• Short exercise
Write the lines out exactly as they stand, from the one containing "Recreate this scene" through the one containing "turn = (Vector(target)", and only those. Omit pictures.
[Start Record extracts]
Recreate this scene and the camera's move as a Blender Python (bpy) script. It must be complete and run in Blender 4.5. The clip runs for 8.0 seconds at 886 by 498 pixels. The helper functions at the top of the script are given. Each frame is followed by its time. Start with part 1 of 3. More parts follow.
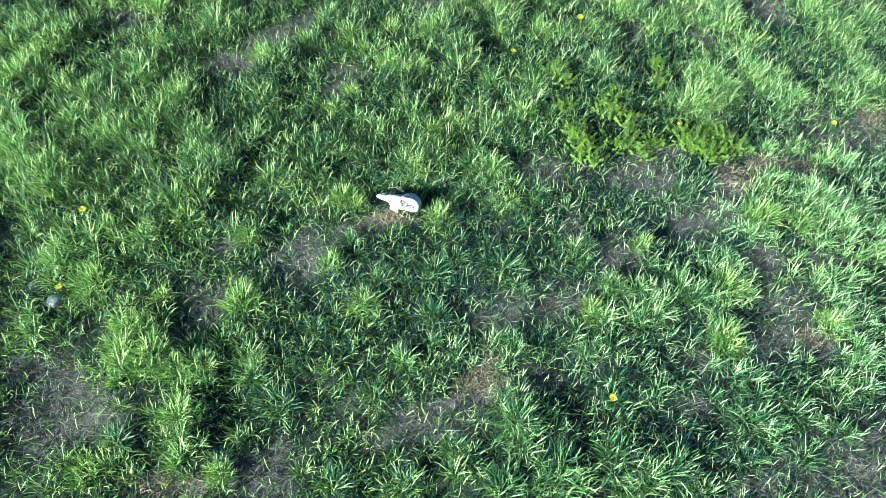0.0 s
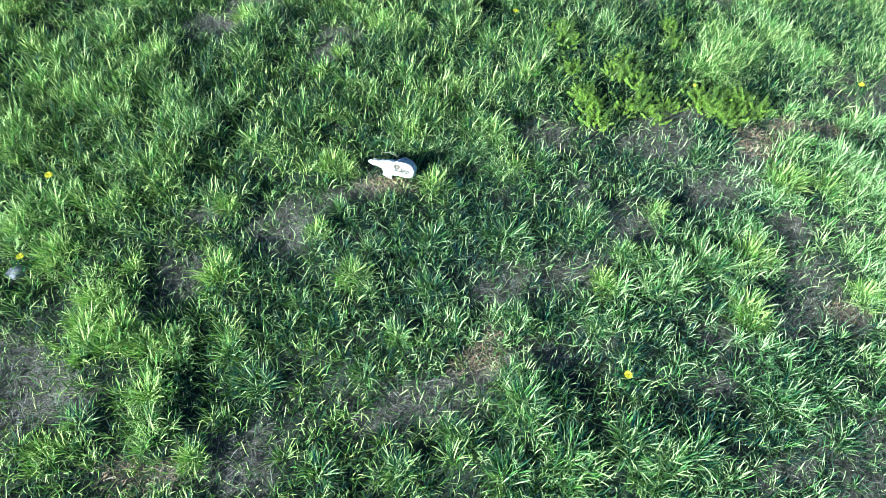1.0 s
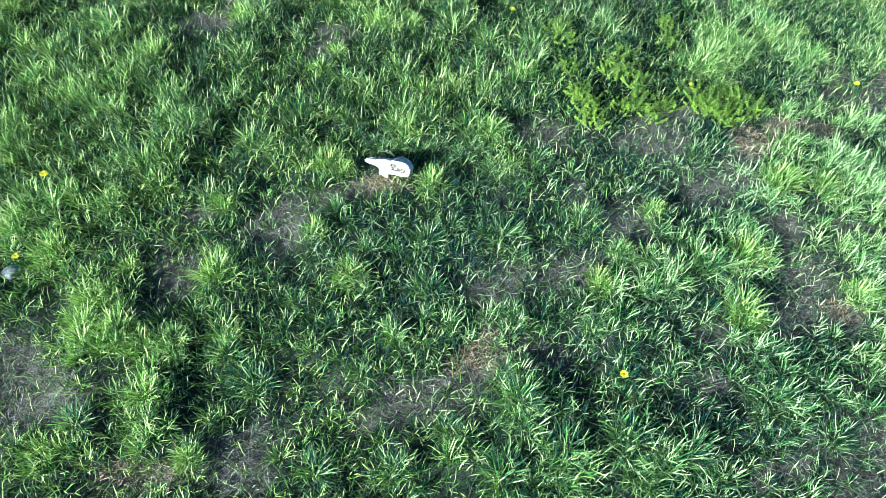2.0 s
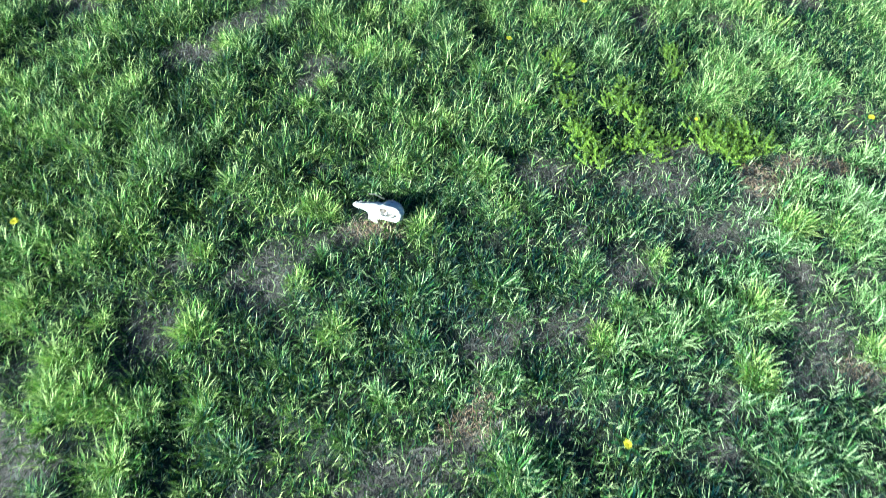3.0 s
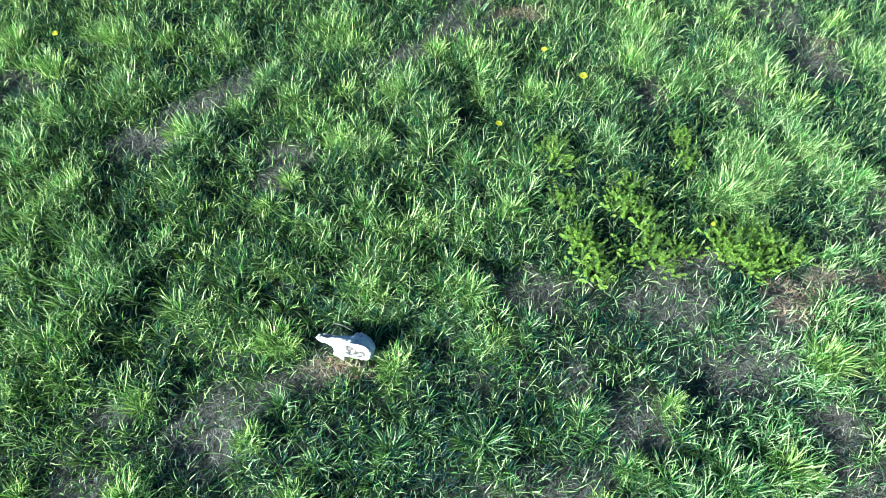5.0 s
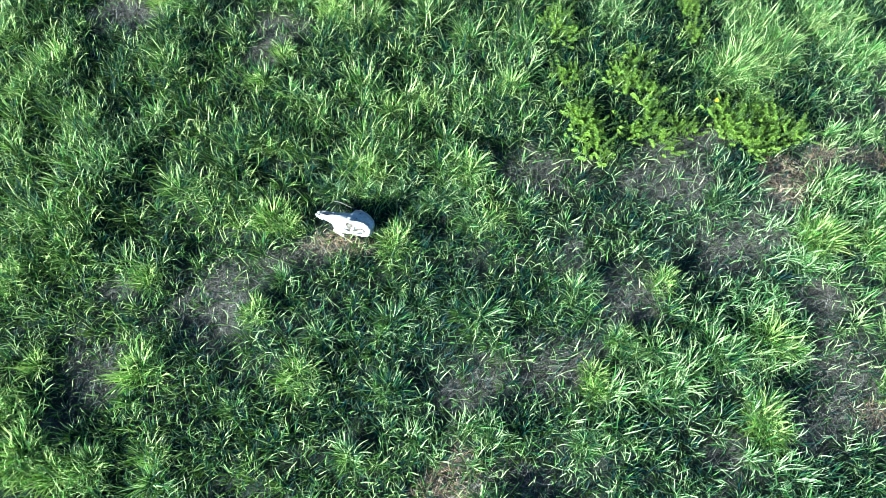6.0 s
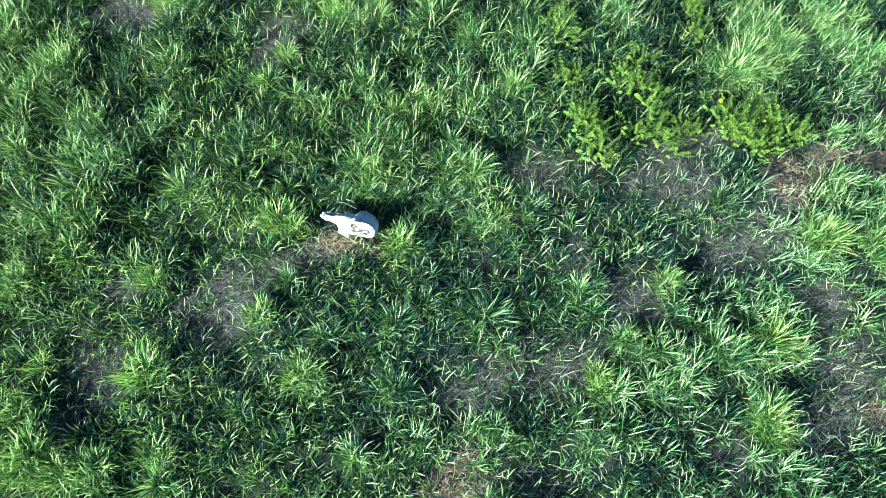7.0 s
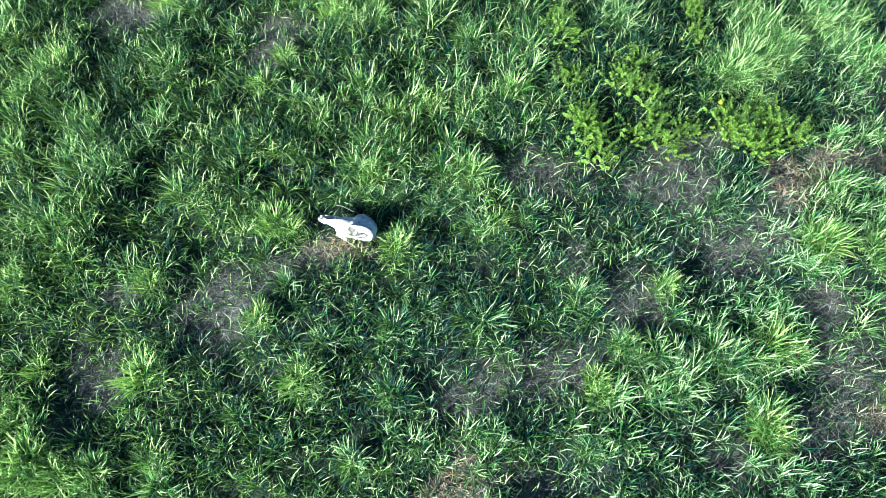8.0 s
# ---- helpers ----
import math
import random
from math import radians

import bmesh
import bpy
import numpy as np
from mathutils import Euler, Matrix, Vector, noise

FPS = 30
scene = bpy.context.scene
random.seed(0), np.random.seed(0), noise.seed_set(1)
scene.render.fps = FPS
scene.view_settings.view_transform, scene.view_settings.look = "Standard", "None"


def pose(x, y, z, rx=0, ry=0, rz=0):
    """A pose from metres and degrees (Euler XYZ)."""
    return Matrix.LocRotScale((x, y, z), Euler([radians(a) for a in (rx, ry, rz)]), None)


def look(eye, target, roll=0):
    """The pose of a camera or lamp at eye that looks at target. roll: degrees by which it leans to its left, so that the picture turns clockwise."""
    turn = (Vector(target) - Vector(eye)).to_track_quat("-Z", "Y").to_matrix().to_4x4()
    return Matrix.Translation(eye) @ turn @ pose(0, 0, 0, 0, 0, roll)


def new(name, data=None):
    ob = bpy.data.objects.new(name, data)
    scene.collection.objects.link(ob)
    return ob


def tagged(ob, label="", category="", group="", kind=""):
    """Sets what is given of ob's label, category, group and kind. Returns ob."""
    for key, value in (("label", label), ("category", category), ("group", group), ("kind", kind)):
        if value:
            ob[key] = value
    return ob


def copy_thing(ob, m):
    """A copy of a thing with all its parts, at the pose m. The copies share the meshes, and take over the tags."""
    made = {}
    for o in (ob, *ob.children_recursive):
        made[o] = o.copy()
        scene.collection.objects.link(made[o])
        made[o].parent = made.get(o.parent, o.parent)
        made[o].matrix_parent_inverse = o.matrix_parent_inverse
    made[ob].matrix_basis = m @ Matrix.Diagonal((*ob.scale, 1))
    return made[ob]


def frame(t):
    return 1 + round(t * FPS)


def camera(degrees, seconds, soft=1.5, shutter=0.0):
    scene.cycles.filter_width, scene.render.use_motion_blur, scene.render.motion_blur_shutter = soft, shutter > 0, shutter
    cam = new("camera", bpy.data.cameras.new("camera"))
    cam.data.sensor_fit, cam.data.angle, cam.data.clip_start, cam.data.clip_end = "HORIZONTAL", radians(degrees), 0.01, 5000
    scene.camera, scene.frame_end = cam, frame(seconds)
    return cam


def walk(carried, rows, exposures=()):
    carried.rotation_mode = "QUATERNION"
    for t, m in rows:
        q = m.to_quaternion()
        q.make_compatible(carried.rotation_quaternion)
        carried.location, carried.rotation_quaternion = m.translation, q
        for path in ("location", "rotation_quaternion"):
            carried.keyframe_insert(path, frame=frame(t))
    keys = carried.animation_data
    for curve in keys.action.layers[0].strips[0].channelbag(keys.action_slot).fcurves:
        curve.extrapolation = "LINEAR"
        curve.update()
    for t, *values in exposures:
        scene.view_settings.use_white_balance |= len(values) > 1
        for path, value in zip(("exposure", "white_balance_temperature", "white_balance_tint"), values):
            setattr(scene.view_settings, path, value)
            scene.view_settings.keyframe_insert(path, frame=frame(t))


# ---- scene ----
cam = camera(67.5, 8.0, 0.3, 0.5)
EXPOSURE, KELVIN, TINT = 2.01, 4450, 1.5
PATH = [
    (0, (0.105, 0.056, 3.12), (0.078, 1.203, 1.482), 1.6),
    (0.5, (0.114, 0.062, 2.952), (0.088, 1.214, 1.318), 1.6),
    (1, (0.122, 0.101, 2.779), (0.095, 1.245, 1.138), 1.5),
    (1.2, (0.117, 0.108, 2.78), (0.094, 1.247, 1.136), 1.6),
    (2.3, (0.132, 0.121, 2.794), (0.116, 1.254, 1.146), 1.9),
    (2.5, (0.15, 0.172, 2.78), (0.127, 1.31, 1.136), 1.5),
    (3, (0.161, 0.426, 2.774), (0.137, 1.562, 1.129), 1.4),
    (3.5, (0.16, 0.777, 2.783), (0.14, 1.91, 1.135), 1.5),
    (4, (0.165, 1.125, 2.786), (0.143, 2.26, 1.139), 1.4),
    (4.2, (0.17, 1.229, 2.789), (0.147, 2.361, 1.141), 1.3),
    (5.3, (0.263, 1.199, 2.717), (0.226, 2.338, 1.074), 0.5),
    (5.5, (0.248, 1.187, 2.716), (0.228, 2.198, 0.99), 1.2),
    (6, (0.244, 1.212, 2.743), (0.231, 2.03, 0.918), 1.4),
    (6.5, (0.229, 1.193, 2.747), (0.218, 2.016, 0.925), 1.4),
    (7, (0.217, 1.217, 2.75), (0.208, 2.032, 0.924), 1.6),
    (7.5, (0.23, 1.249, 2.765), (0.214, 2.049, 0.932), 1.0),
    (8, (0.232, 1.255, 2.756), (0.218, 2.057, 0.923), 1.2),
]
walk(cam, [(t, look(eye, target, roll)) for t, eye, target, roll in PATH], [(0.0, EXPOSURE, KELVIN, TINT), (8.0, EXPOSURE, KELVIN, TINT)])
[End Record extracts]
[Start Record extracts]
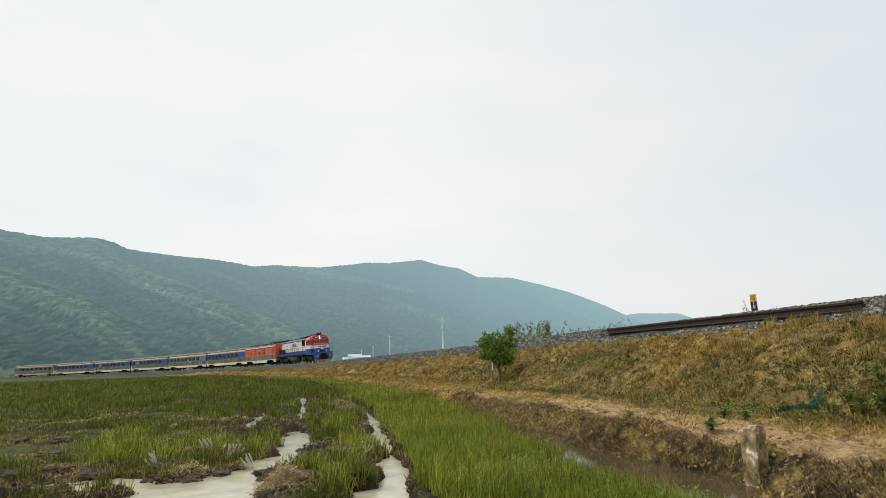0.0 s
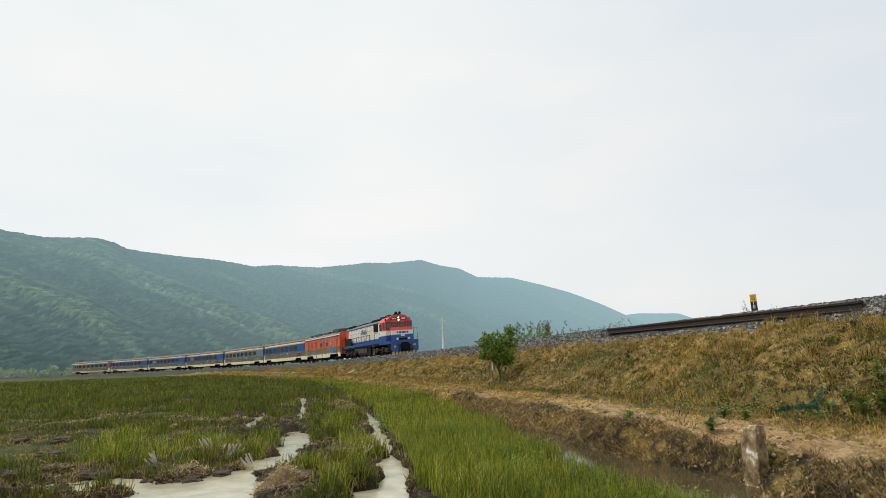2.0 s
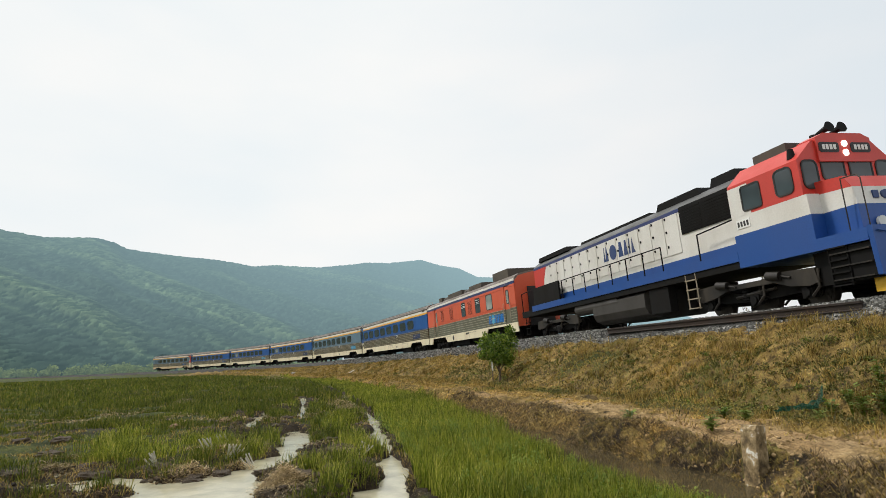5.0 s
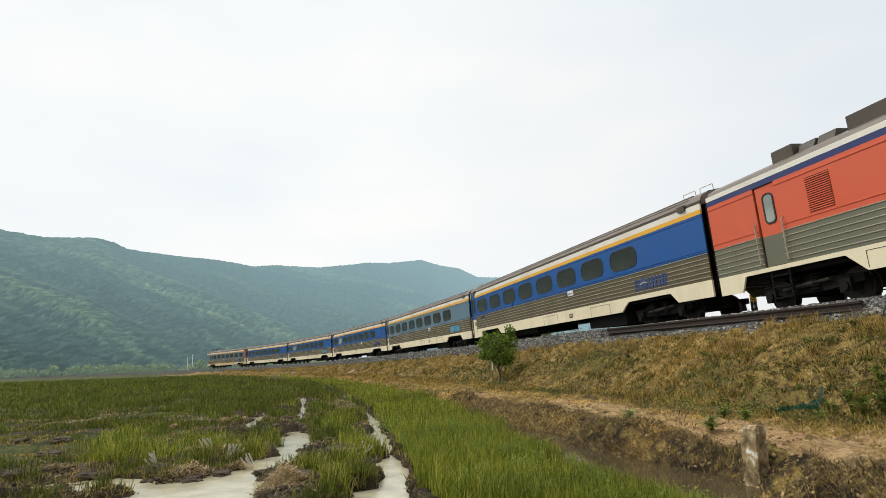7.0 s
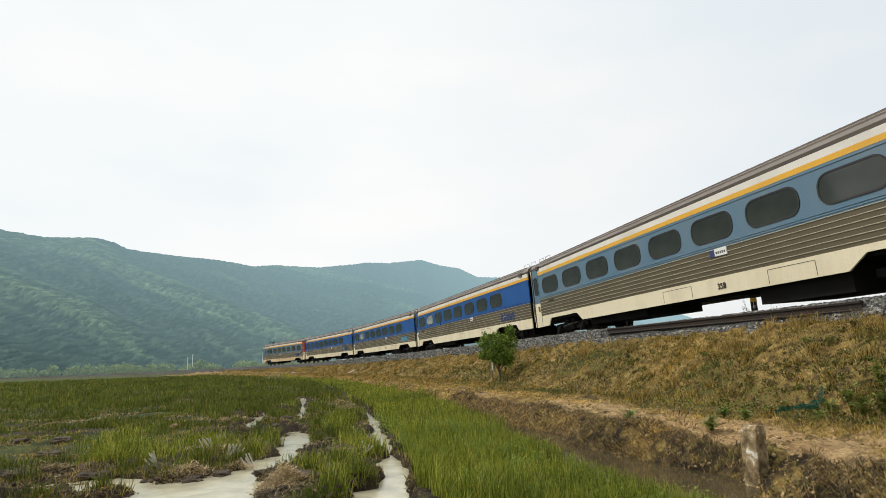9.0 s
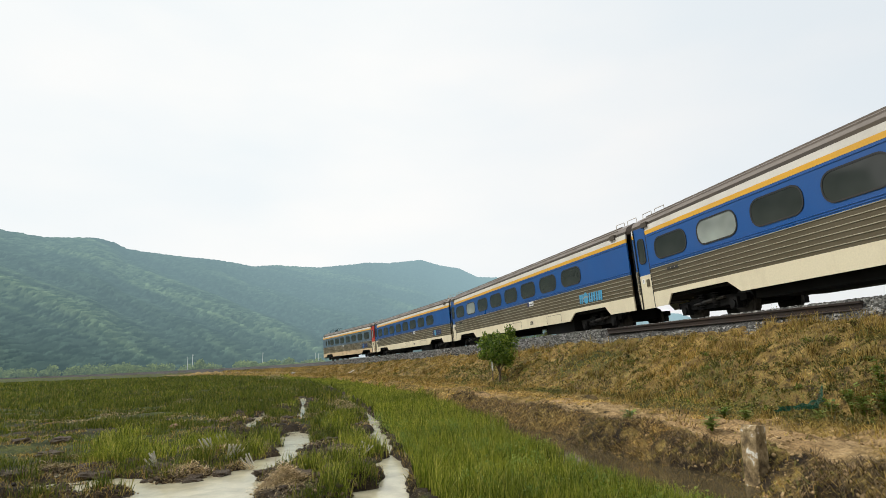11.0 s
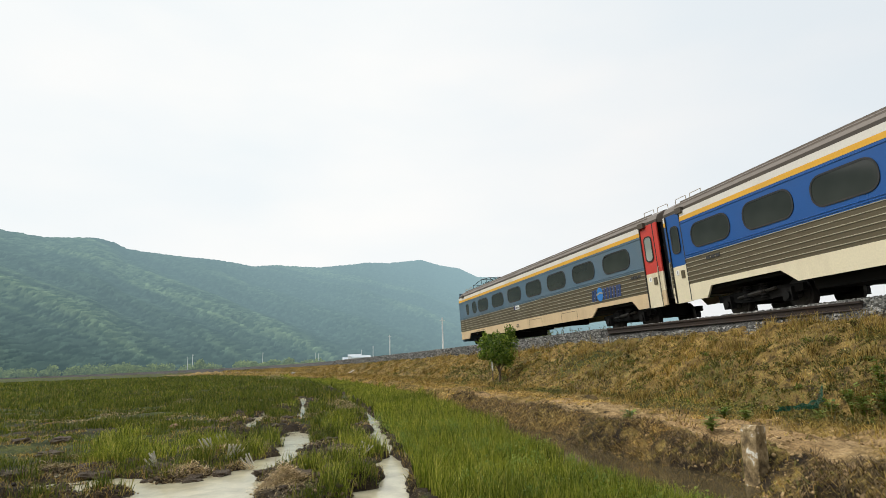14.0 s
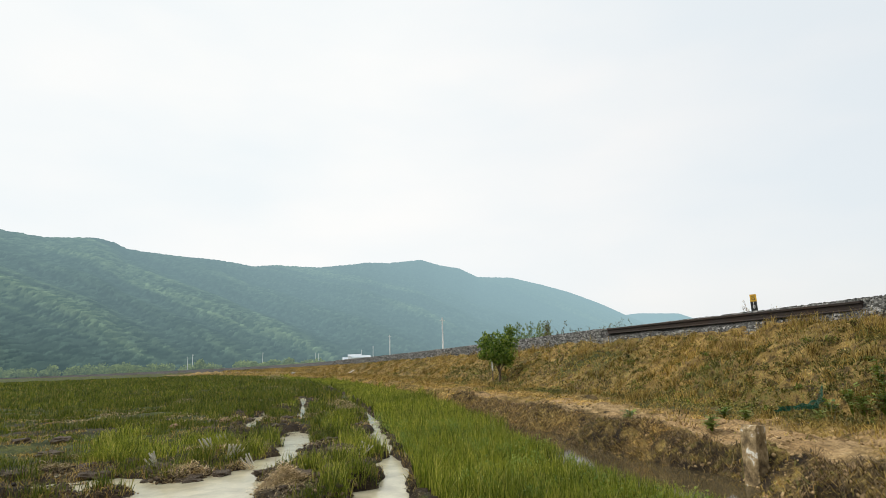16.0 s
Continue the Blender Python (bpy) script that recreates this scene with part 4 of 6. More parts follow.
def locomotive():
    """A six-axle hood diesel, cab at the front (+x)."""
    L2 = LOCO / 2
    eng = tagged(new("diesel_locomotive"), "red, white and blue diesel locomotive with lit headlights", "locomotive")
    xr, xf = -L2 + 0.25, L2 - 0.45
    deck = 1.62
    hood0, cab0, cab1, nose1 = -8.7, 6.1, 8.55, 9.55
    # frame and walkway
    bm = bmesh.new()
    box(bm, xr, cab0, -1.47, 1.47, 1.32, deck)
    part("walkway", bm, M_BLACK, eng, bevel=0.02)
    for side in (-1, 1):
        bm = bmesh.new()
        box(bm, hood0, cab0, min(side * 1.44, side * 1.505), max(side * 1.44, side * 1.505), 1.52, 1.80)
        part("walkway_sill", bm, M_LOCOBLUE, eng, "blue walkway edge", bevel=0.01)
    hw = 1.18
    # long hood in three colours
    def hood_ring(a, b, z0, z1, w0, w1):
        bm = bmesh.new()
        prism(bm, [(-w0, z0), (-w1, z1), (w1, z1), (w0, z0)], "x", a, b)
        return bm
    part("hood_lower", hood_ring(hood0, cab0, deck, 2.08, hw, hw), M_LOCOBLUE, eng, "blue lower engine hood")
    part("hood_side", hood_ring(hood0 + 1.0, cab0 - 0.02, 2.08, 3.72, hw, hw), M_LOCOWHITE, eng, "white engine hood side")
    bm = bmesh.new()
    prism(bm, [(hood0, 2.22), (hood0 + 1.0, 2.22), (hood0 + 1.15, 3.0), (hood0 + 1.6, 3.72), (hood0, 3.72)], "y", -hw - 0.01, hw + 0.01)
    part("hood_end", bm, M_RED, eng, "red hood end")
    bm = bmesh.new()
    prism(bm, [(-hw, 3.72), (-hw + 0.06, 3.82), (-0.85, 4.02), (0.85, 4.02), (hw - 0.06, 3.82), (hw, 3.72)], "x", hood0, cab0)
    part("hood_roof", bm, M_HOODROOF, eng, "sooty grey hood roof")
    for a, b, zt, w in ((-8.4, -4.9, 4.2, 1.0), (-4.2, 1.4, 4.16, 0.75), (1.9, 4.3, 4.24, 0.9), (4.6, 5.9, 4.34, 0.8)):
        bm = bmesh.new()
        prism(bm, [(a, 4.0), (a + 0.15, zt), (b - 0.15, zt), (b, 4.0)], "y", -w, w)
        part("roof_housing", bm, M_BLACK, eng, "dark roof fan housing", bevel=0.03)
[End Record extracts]
• Response
Recreate this scene and the camera's move as a Blender Python (bpy) script. It must be complete and run in Blender 4.5. The clip runs for 8.0 seconds at 886 by 498 pixels. The helper functions at the top of the script are given. Each frame is followed by its time. Start with part 1 of 3. More parts follow.
0.0 s
1.0 s
2.0 s
3.0 s
5.0 s
6.0 s
7.0 s
8.0 s
# ---- helpers ----
import math
import random
from math import radians

import bmesh
import bpy
import numpy as np
from mathutils import Euler, Matrix, Vector, noise

FPS = 30
scene = bpy.context.scene
random.seed(0), np.random.seed(0), noise.seed_set(1)
scene.render.fps = FPS
scene.view_settings.view_transform, scene.view_settings.look = "Standard", "None"


def pose(x, y, z, rx=0, ry=0, rz=0):
    """A pose from metres and degrees (Euler XYZ)."""
    return Matrix.LocRotScale((x, y, z), Euler([radians(a) for a in (rx, ry, rz)]), None)


def look(eye, target, roll=0):
    """The pose of a camera or lamp at eye that looks at target. roll: degrees by which it leans to its left, so that the picture turns clockwise."""
    turn = (Vector(target) - Vector(eye)).to_track_quat("-Z", "Y").to_matrix().to_4x4()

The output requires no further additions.